La multiplication d'incidents provoqués par le parti au pouvoir en Guinée, donné battu dans la plus grande circonscription du pays, continuait samedi de retarder la publication des résultats complets des élections législatives guinéennes deux semaines après le vote.

À ce jour, la Commission électorale nationale indépendante (Céni) - instance paritaire composée de représentants de la mouvance présidentielle et de l'opposition - a publié les résultats du scrutin du 28 septembre dans 37 circonscriptions sur 38 qui, selon des chiffres officieux, donnent une légère avance au camp du président Alpha Condé.

Toutefois, le mode de scrutin complexe (uninominal pour 38 députés, proportionnel au plus fort reste pour les 76 autres) rend toute projection aléatoire, selon des experts.

La publication des résultats est suspendue à des «vérifications» toujours en cours à Matoto, quartier populaire de Conakry et première circonscription électorale de Guinée avec 440 000 inscrits, où l'opposition est donnée en tête selon les premiers décomptes effectués sur place.

Mercredi, alors que la compilation des résultats était en cours de finalisation, le parti au pouvoir, le Rassemblement du Peuple de Guinée (RPG), a exigé diverses «vérifications» mettant en «doute» la véracité des chiffres.

Depuis lors, le RPG n'a cessé de multiplier les recours et incidents de séances, empêchant la poursuite des travaux, a constaté une journaliste de l'AFP.

Vendredi soir, les représentants de la mouvance présidentielle et du ministère de l'Administration territoriale ont annoncé leur retrait de la Commission administrative de centralisation des votes (CACV), chargée de réunir et transmettre les résultats à la Céni, bloquant les travaux.

Au cours d'une séance très houleuse, le RPG a accusé le président de la CACV, le magistrat Victorien Rahba, d'avoir «emmené chez lui pendant la nuit des procès-verbaux (PV) ''litigieux''».

Le magistrat Rahba, dont la compétence avait pourtant été louée jusque-là par le pouvoir et l'opposition, s'est défendu de toute mauvaise intention, invoquant la crainte des partis «que les PV soient manipulés pendant la nuit».

À la Cour suprême de décider

Après plusieurs heures d'invectives dans le brouhaha, le magistrat a pour la première fois perdu son calme: «Je n'ai pas peur de la Céni! Je n'ai peur ni de Pierre, ni de Paul!», a-t-il lancé, rappelant avoir été «nommé par la Cour suprême» - seule habilitée à le révoquer selon le Code électoral - et ne répondre «que devant elle».
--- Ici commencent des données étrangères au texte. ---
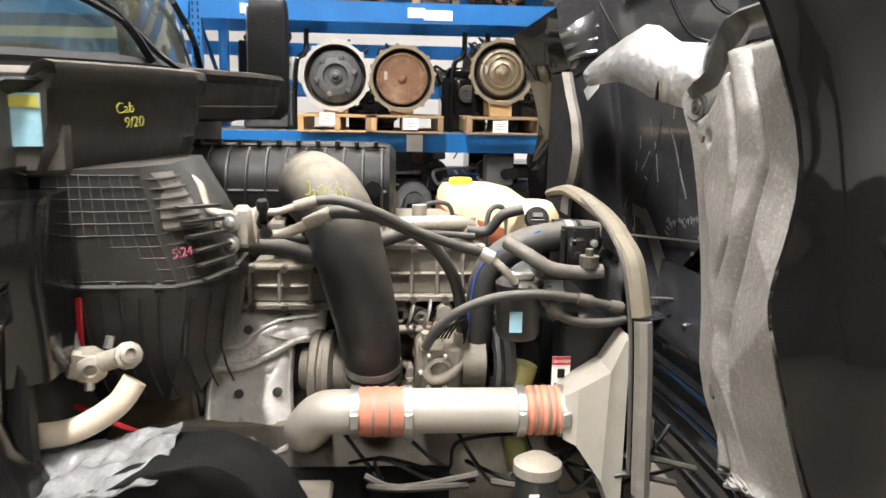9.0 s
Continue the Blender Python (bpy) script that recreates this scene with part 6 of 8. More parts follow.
def line(name, pts, r, mat, label="", ribs=0.0, parent=None, seg=10):
    bm = B()
    tube(bm, pts, r, seg, 7, ribs=ribs)
    return part(name, bm, mat, parent or truck, label)


line("steel_line", [(-1.80, 4.22, 1.80), (-1.72, 4.18, 1.79), (-1.66, 4.15, 1.772), (-1.622, 4.14, 1.748), (-1.606, 4.12, 1.708), (-1.585, 4.11, 1.686), (-1.53, 4.10, 1.680)], 0.0115, CAST, "pale aluminium refrigerant line")
line("steel_line", [(-1.80, 4.24, 1.775), (-1.72, 4.20, 1.768), (-1.665, 4.17, 1.742), (-1.633, 4.15, 1.715), (-1.617, 4.14, 1.672), (-1.58, 4.12, 1.655), (-1.53, 4.11, 1.648)], 0.0105, CAST, "pale aluminium refrigerant line")
line("steel_line", [(-1.50, 4.10, 1.690), (-1.435, 4.10, 1.689), (-1.40, 4.10, 1.698), (-1.345, 4.095, 1.716)], 0.0095, CAST, "pale aluminium refrigerant line")
line("steel_line", [(-1.50, 4.11, 1.634), (-1.435, 4.12, 1.631), (-1.385, 4.13, 1.643), (-1.32, 4.14, 1.674)], 0.0125, CAST, "pale aluminium refrigerant line")
line("crimp", [(-1.385, 4.098, 1.704), (-1.33, 4.095, 1.719)], 0.0135, CAST_BODY, ribs=0.12)
line("crimp", [(-1.365, 4.132, 1.653), (-1.30, 4.14, 1.682)], 0.0175, CAST_BODY, ribs=0.10)
line("refrigerant_hose", [(-1.335, 4.095, 1.718), (-1.29, 4.09, 1.722), (-1.241, 4.08, 1.714), (-1.174, 4.08, 1.690), (-1.083, 4.10, 1.643), (-0.979, 4.12, 1.604), (-0.905, 4.14, 1.580)], 0.0125, HOSE, "dusty black refrigerant hose")
line("refrigerant_hose", [(-1.31, 4.14, 1.678), (-1.276, 4.13, 1.686), (-1.197, 4.11, 1.683), (-1.128, 4.12, 1.656), (-1.05, 4.15, 1.606), (-0.985, 4.19, 1.515), (-0.953, 4.24, 1.40), (-0.948, 4.28, 1.325)], 0.0165, HOSE, "dusty black refrigerant hose")
line("crimp", [(-0.915, 4.14, 1.584), (-0.885, 4.135, 1.568)], 0.0175, STEEL, ribs=0.10)
line("steel_line", [(-0.89, 4.135, 1.570), (-0.854, 4.13, 1.538), (-0.823, 4.14, 1.502)], 0.0095, CAST, "pale aluminium refrigerant line", ribs=0.25)
line("crimp", [(-0.949, 4.275, 1.335), (-0.947, 4.285, 1.285)], 0.020, CAST_BODY, ribs=0.15)
line("steel_line", [(-0.947, 4.285, 1.29), (-0.95, 4.26, 1.25), (-0.98, 4.225, 1.225), (-1.03, 4.21, 1.215), (-1.05, 4.22, 1.24)], 0.0135, CAST, "pale aluminium refrigerant line")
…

En fin de journée vendredi, les travaux ont été suspendus sans même avoir commencé. «On est obligés de suspendre pour des raisons plus fortes que nous», se lamentait le rapporteur, Antoine Koulé-Cé.

Réunie à la mi-journée samedi, la Céni a décidé de s'en remettre à la Cour suprême. Selon son directeur juridique, Amadou Salif Kébé, la Cour pourrait décider de récuser le président de la CACV de Matoto ou lui adjoindre un magistrat assistant.

Tard samedi soir, un responsable de la Céni, Maxime Koivogui, a confirmé à la télévision publique la demande faite auprès de la Cour suprême en raison de «la suspicion généralisée» à la CACV de Matoto. Selon lui, la Céni a également écrit aux partis politiques pour les tenir informés de la situation, en les exhortant «au calme, à la sérénité», afin «que le travail puisse reprendre régulièrement et normalement demain (dimanche) à Matoto».

Le calme régnait tard samedi soir devant le siège de la CACV de Matoto, où étaient visibles des membres de la Force spéciale de sécurisation des élections (Fossel), selon un correspondant de l'AFP.

Samedi après-midi, les ténors de l'opposition avaient dénoncé «une évolution très grave de la situation, caractérisée par ce qui se passe à Matoto», dans une déclaration à la presse.

«Nous condamnons cette dérive. (...) Nous confirmons notre demande d'annulation de l'élection et exigeons l'affichage des PV sortis des urnes, conformément à la loi et à la demande des observateurs internationaux», a dit alors l'un des responsables de l'opposition, l'ex-premier ministre Jean-Marie Doré.

L'opposition a déjà dénoncé des fraudes «massives» lors de ce scrutin, qui doit doter la Guinée de son premier Parlement démocratiquement élu depuis l'indépendance.